Given problem: Restate the listing that follows word for word, without its pictures.

Data shown:

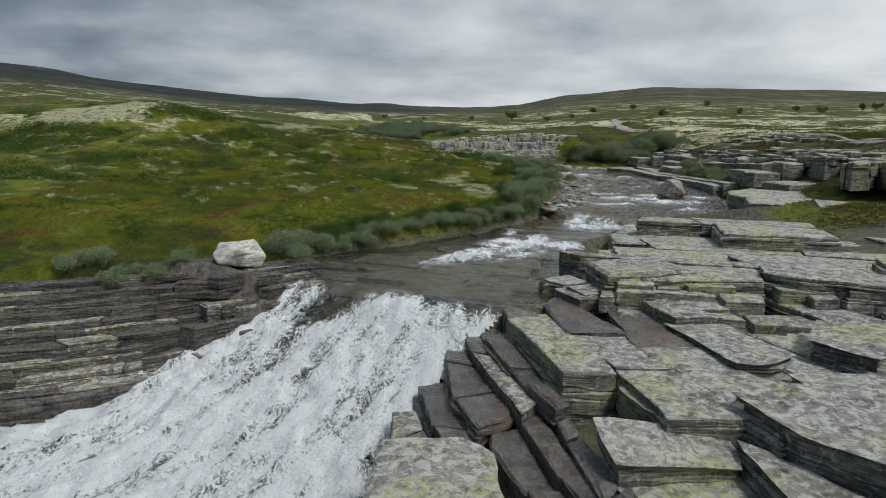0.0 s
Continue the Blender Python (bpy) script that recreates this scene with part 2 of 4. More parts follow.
# ---------------------------------------------------------------- materials
class Mat:
    """A node material with short helpers."""

    def __init__(self, name):
        self.m = bpy.data.materials.new(name)
        self.m.use_nodes = True
        self.n, self.l = self.m.node_tree.nodes, self.m.node_tree.links
        self.bsdf = self.n["Principled BSDF"]
        self.out = self.n["Material Output"]
        g = self.n.new("ShaderNodeNewGeometry")
        self.pos, self.nor, self.island = g.outputs["Position"], g.outputs["Normal"], g.outputs["Random Per Island"]
        self.rand = self.n.new("ShaderNodeObjectInfo").outputs["Random"]

    def put(self, socket, v):
        if isinstance(v, (int, float, tuple)):
            socket.default_value = v if not isinstance(v, tuple) or len(v) != 3 or len(socket.default_value) == 3 else (*v, 1)
        else:
            self.l.new(v, socket)

    def noise(self, scale, detail=4, rough=0.55, dist=0.0, vec=None, stretch=None, turn=0.0):
        v = vec or self.pos
        if stretch:
            mp = self.n.new("ShaderNodeMapping")
            mp.inputs[3].default_value = stretch
            mp.inputs[2].default_value = (0, 0, radians(turn))
            self.l.new(v, mp.inputs[0])
            v = mp.outputs[0]
        t = self.n.new("ShaderNodeTexNoise")
        self.l.new(v, t.inputs["Vector"])
        for key, val in (("Scale", scale), ("Detail", detail), ("Roughness", rough), ("Distortion", dist)):
            t.inputs[key].default_value = val
        return t.outputs[0]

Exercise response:
0.0 s
Continue the Blender Python (bpy) script that recreates this scene with part 2 of 4. More parts follow.
# ---------------------------------------------------------------- materials
class Mat:
    """A node material with short helpers."""

    def __init__(self, name):
        self.m = bpy.data.materials.new(name)
        self.m.use_nodes = True
        self.n, self.l = self.m.node_tree.nodes, self.m.node_tree.links
        self.bsdf = self.n["Principled BSDF"]
        self.out = self.n["Material Output"]
        g = self.n.new("ShaderNodeNewGeometry")
        self.pos, self.nor, self.island = g.outputs["Position"], g.outputs["Normal"], g.outputs["Random Per Island"]
        self.rand = self.n.new("ShaderNodeObjectInfo").outputs["Random"]

    def put(self, socket, v):
        if isinstance(v, (int, float, tuple)):
            socket.default_value = v if not isinstance(v, tuple) or len(v) != 3 or len(socket.default_value) == 3 else (*v, 1)
        else:
            self.l.new(v, socket)

    def noise(self, scale, detail=4, rough=0.55, dist=0.0, vec=None, stretch=None, turn=0.0):
        v = vec or self.pos
        if stretch:
            mp = self.n.new("ShaderNodeMapping")
            mp.inputs[3].default_value = stretch
            mp.inputs[2].default_value = (0, 0, radians(turn))
            self.l.new(v, mp.inputs[0])
            v = mp.outputs[0]
        t = self.n.new("ShaderNodeTexNoise")
        self.l.new(v, t.inputs["Vector"])
        for key, val in (("Scale", scale), ("Detail", detail), ("Roughness", rough), ("Distortion", dist)):
            t.inputs[key].default_value = val
        return t.outputs[0]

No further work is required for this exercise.